The Northwestern Bulls, the best show South Florida sports has going, won its 30th consecutive game, a Miami-Dade record, and secured its No. 1 overall national ranking.
The Booker T. Washington Tornadoes, the No. 4-ranked team in the country, claimed the Class 4A championship.
So if South Florida sports fans needed a reminder of what it feels like to celebrate, to dominate or to be crowned a champion, they received a pair of reminders Saturday.
Combine that with St. Thomas Aquinas winning the Class 5A title Friday night, and it's the first time in the Florida High School Athletic Association's history that three state titles have come from the same major metropolitan area in the same year.
Today, South Florida is sprinkled with champions.
If you think about why we needed this shot of excellence right now, consider this:
The Dolphins are not only excruciatingly bad, but on the verge of being historically so, with a winless season all but expected at this point.
The Heat has spent the past two seasons wounded and uninspired to the point that memories of a 2006 NBA championship have been replaced by frustrated boos at home games.
The Marlins have once again reminded fans that they're only worth watching once a decade, as they've traded away their two most recognizable players and secured a few more years of insignificance.
The Panthers have developed some sort of resistance to winning for more than half a decade.
And the Hurricanes football team, the one sports program that can normally be counted on, is undergoing its own version of rebuilding.
With a list like that, you can see why Saturday's victories shine all the more.
The best part about it: A handful of them are staying put, trying to maintain that winning feeling past this weekend.
Consider:
Six of the national champion Bulls are planning on staying home, taking their talents to the University of Miami, the program in need of exactly that kind of talent infusion.
Quarterback Jacory Harris, receivers Kendall Thompkins and Aldarius Johnson, defensive lineman Marcus Fortson, linebacker Sean Spence and offensive lineman Brandon Washington -- all champions, all probable Hurricanes. They'll join Tornadoes receivers Davon Johnson and Thearon Collier to create the core of a Hurricanes recruiting class that should be ranked among the best in the nation.
If being a winner can be considered a tangible quality in a player, then Miami has secured almost an entire team of them. And it shouldn't be long before this winning feeling returns with Hurricane force.
For the Bulls, these state and national titles place this group among the best the state has ever seen. On a night the FHSAA announced its best team of the century, the 1968 Coral Gables team, the 41-0 drubbing the Bulls handed Orlando Boone served notice that Northwestern would have been in the running for that distinction had the organization waited a few years to make the decision.
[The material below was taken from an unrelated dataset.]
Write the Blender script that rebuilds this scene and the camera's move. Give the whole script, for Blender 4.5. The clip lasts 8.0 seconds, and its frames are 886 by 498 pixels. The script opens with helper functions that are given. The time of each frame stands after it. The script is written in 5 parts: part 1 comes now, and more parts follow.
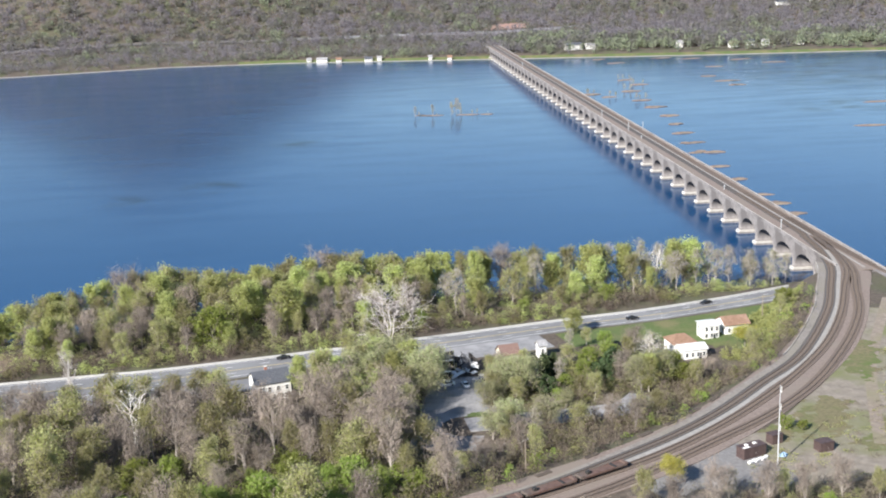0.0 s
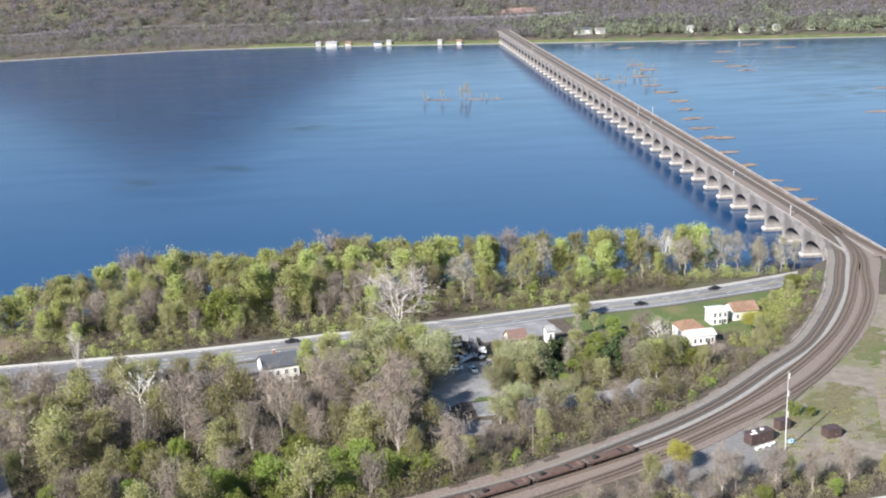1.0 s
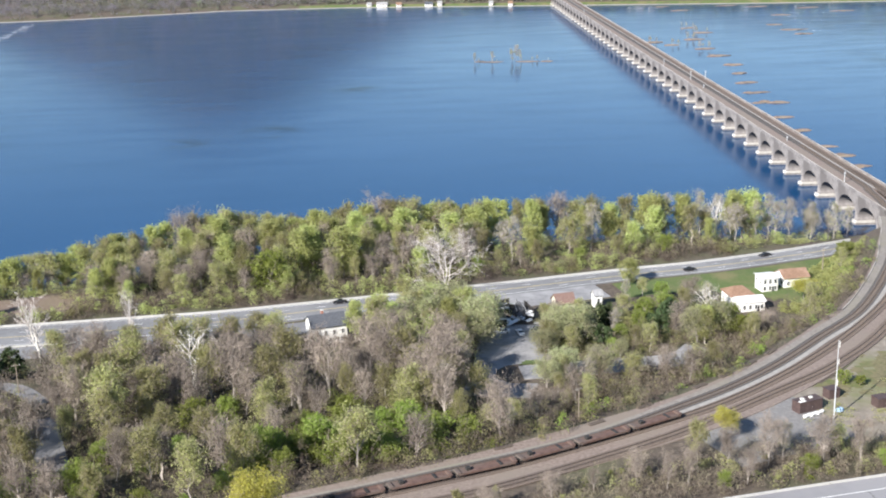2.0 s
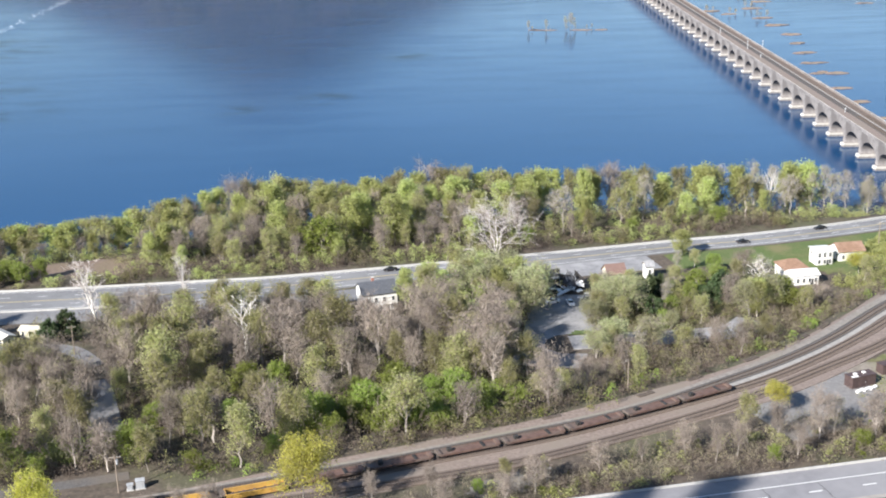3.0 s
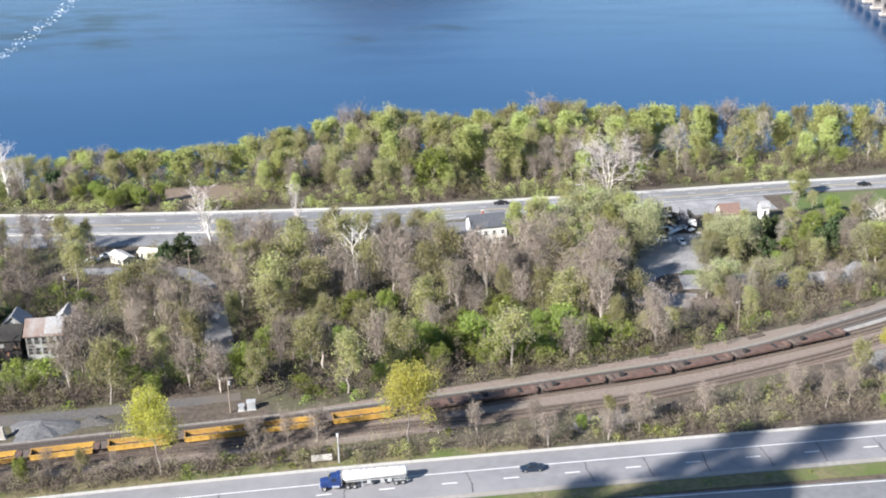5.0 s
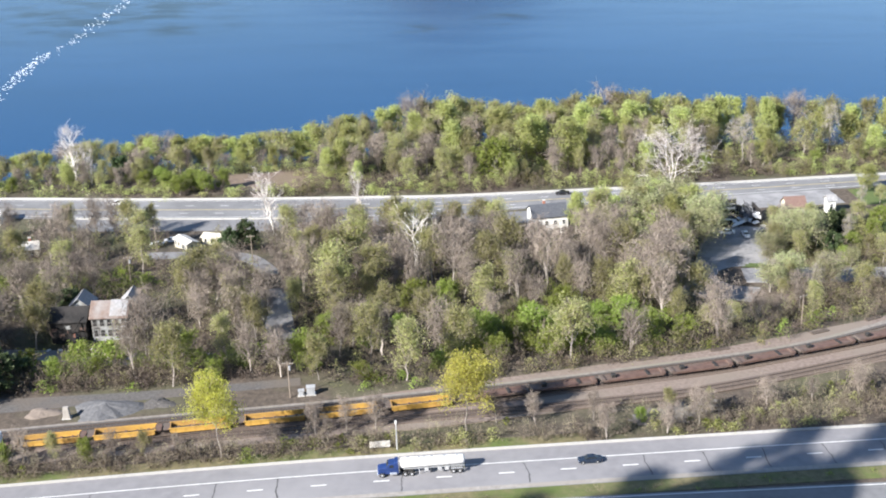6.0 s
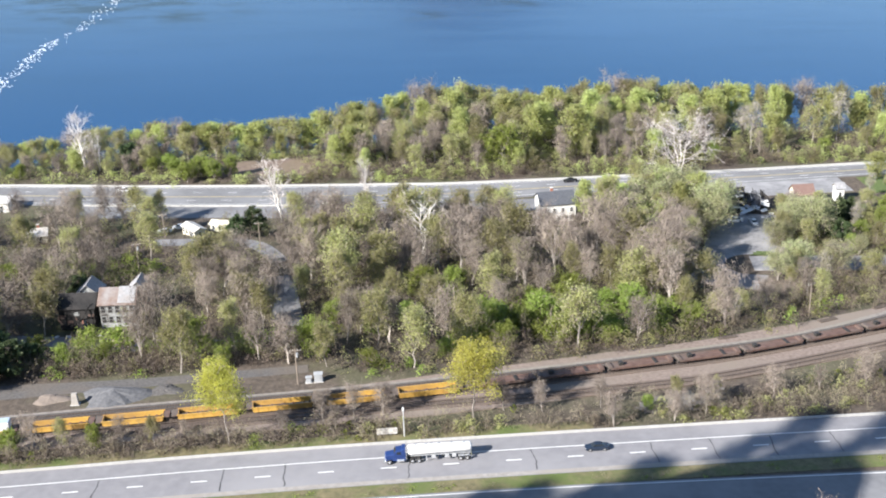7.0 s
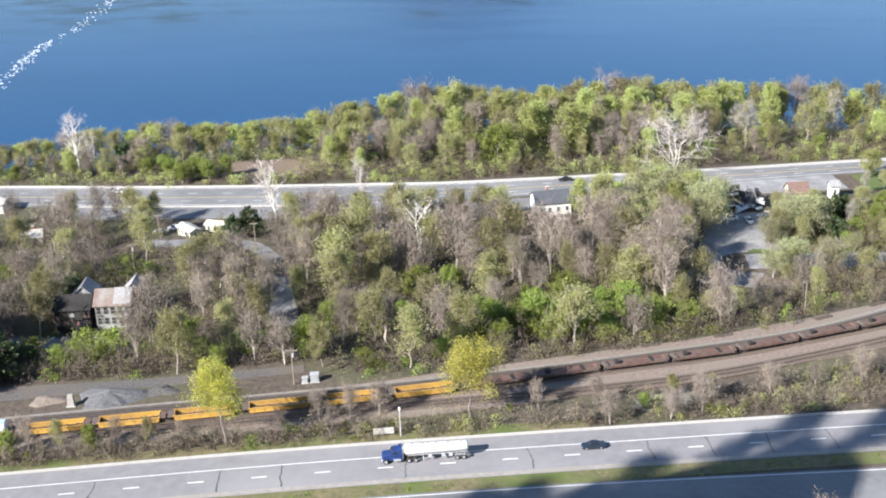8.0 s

Even a fourth-quarter injury to Harris, the class senior quarterback that has flawlessly directed the Bulls offense for the past two seasons, couldn't suppress these champs.
The very next play, backup quarterback Wayne Times threw a 30-yard touchdown pass to further demoralize Boone.
And this celebration wouldn't be shrouded in controversy like season's. It was during last year's postgame mayhem that Northwestern school officials were dodging questions about allowing running back Antwain Easterling to play, despite to being part of a sexual scandal.
At the time, the decision tempered the excitement. Something about celebrating the accomplishment felt a bit inappropriate.
This title wasn't polluted. The coaching staff was new after the administration cleaned house before the season began. But the talent endured. And the Bulls are champions once again.
''Right now, they've got us as the face of Miami,'' Harris said after the game. ``We were trying to keep that going, and we did what we had to do.''
These teens do what the pros and collegians of South Florida can't at the moment.
If you'd forgotten the feeling, hang onto this one for a while. It's the best kind of reminder.